Wednesday, June 08, 2011

Get Carter


You know who’s a bad dude?  Michael Frickin’ Caine is a bad dude.

In 1971’s Get Carter, he’s a thug with the London mob whose his brother up North just died in car wreck after downing a bottle of scotch.  Problem is, his brother didn’t drink scotch.  Carter, played by Caine as a very smart, very evil man, wants answers.

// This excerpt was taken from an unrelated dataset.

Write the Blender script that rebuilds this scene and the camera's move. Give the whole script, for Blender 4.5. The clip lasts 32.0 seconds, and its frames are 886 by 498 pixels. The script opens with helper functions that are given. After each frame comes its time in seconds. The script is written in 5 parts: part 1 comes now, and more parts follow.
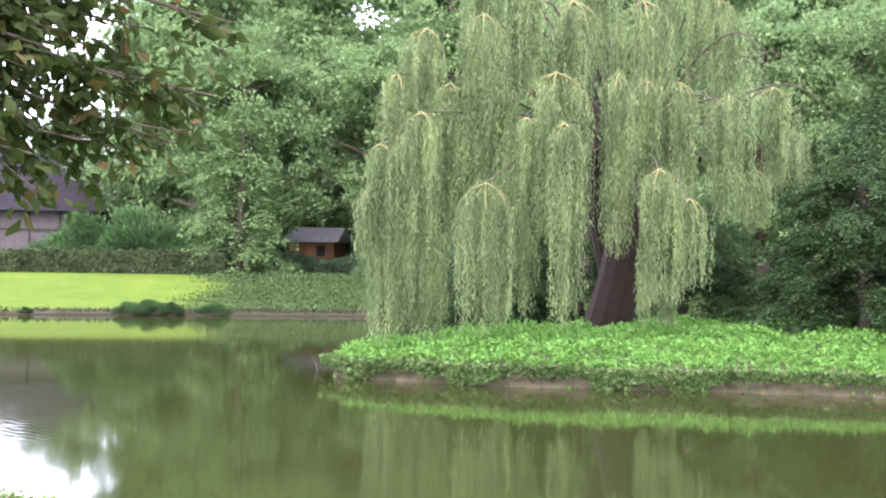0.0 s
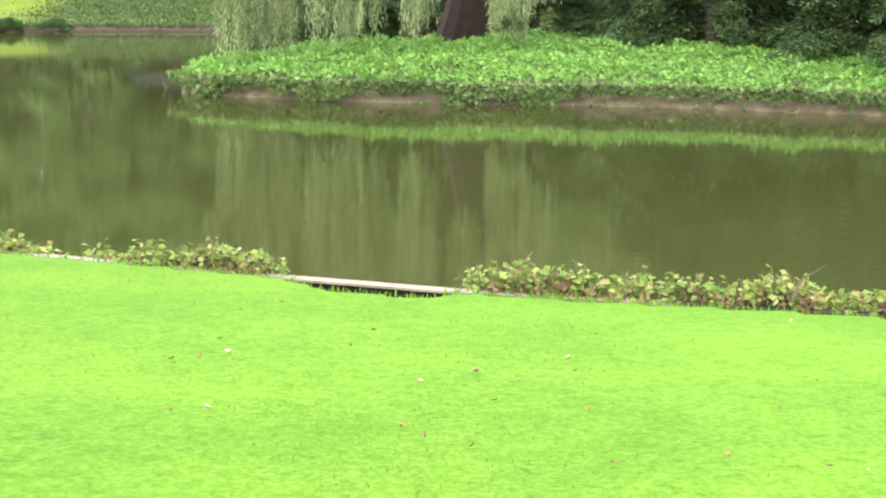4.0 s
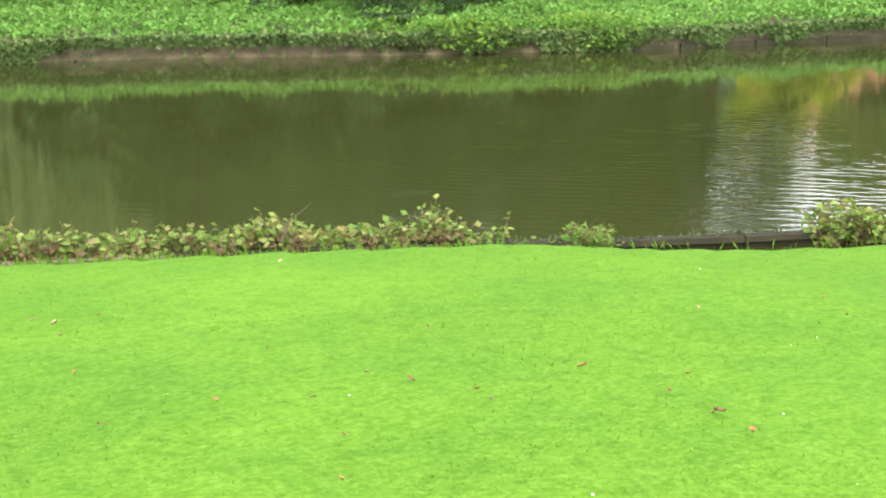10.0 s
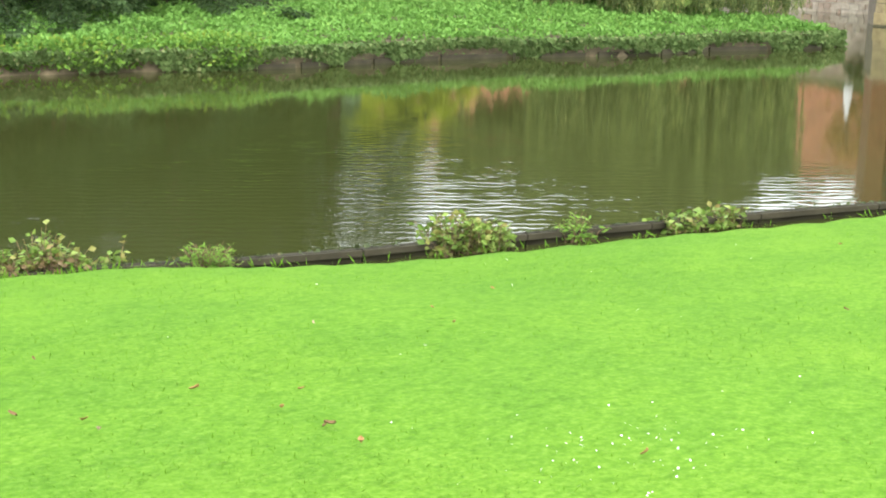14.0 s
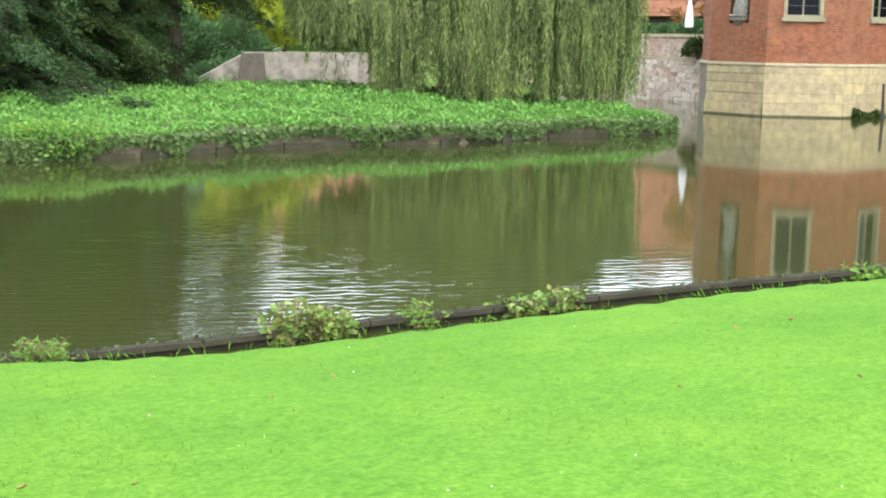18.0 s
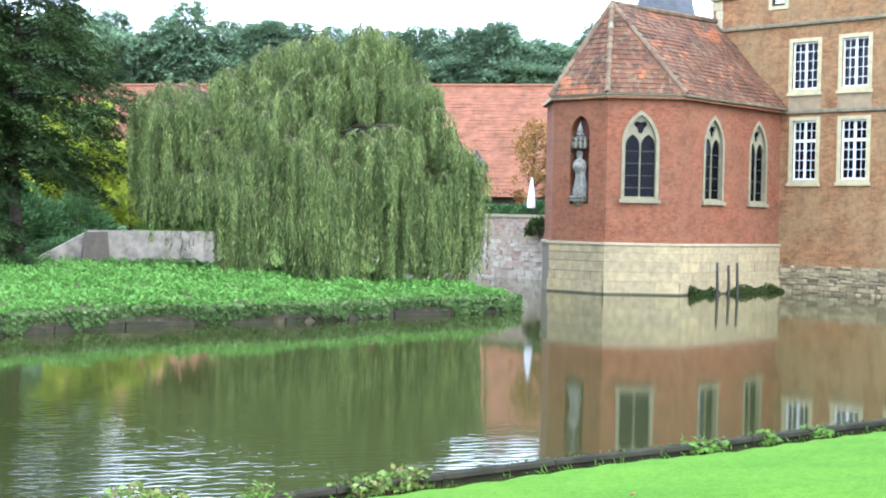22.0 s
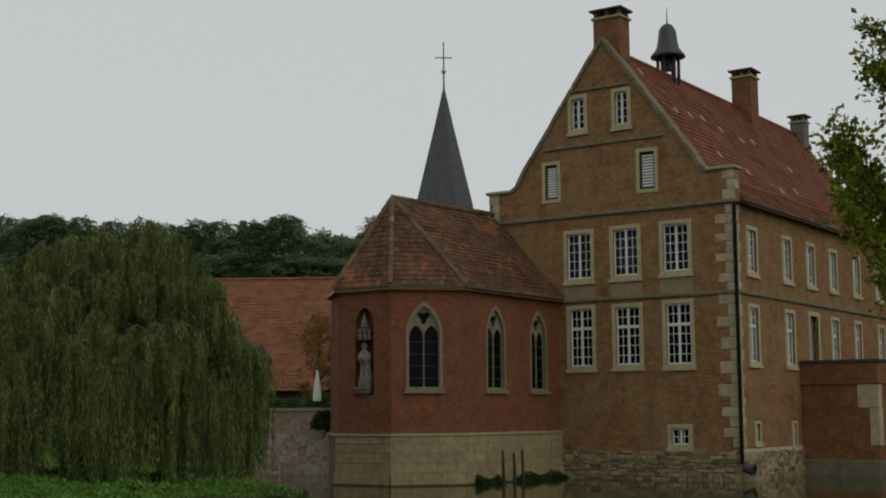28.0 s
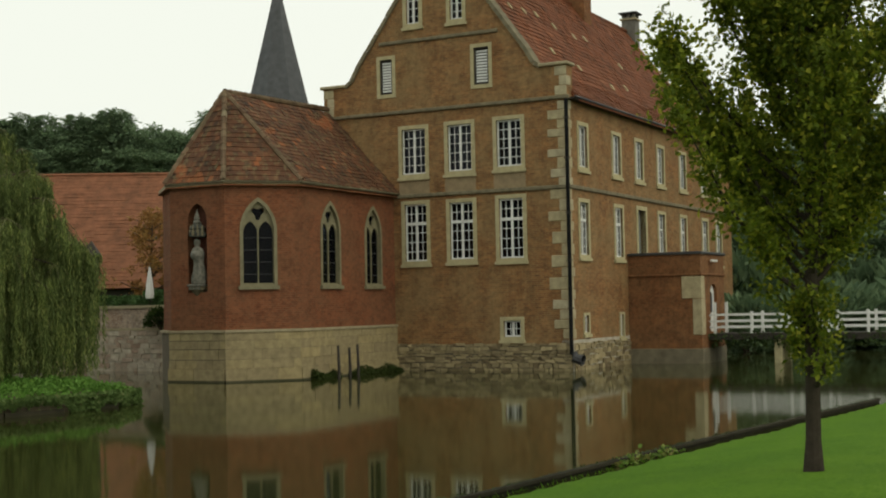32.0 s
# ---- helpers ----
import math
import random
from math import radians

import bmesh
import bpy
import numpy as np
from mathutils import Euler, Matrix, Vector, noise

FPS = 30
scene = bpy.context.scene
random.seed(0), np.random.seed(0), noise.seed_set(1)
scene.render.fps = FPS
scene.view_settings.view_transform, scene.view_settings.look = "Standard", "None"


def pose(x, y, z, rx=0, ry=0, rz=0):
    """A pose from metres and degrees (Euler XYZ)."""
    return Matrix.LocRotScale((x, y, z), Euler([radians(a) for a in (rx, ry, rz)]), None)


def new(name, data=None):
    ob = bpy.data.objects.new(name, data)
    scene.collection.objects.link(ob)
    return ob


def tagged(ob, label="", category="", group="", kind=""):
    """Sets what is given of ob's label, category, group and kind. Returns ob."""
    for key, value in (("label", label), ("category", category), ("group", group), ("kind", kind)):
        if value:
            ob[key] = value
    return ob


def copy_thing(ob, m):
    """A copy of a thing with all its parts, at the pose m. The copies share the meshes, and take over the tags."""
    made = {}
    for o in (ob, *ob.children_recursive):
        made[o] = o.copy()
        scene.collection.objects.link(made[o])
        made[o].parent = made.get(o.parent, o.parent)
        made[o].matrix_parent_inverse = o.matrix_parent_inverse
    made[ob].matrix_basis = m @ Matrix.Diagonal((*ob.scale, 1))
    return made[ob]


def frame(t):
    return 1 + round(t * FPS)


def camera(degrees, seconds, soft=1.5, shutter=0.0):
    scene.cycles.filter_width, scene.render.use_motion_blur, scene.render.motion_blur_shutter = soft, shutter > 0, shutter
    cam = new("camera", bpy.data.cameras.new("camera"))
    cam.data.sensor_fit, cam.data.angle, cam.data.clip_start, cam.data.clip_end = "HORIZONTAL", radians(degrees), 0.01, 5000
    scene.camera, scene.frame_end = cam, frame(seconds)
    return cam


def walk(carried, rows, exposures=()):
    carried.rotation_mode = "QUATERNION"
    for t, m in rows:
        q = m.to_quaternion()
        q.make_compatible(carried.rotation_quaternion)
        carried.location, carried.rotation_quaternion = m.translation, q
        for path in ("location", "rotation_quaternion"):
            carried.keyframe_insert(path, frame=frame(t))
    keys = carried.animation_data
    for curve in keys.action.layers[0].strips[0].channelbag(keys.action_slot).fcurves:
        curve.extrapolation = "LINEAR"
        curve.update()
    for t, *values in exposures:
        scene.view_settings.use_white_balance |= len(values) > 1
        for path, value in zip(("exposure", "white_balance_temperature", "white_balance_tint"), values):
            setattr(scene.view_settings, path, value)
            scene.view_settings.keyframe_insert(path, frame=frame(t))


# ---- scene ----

You could go anywhere with that setup, a reality acknowledged by showing Carter reading a Raymond Chandler novel on the northbound train.  Here, the film goes for the slow burn.  Carter doesn’t know what happened to his brother, but he’s willing to us his nose for lies and his comfort with aggression to find out and seek revenge.  Most of the film, consequently, is a detective story with a very bad man as the detective.  As we piece together the circumstances of the mysterious death along with our protagonist, we find ourselves weighing various possibilities, trying to stay ahead of the players, wondering what’ll happen next.

Anchoring all this is, of course, Michael Caine.  He invests us in his self-described villain through the force of his personality and makes us actually care about whether this murdering thug lives or dies.  It’s a remarkable performance, and yet another indication why Caine is one of the finest screen actors of his or any generation.

Though Caine anchors the film, Get Carter is about more than Caine.  It’s about a grimy, bleak, sullenly desperate time and place and the people who live there.  It’s about men and woman who’ll do anything to get what they think they want.  It’s about a fatalistic world-weariness that breathes, “Yeah, mum and dad beat the Nazis.  And I’m stuck here.”  The film’s look and style reflect this attitude, and they make Caine a fish that swims very easily in these murky waters.  Get Carter doesn’t rush to conclusions and it doesn’t care for fast talkers.  It just has Caine, a hard man in a hard part of town looking to punish some hard people.

And when he does, look out.  This is one bad dude.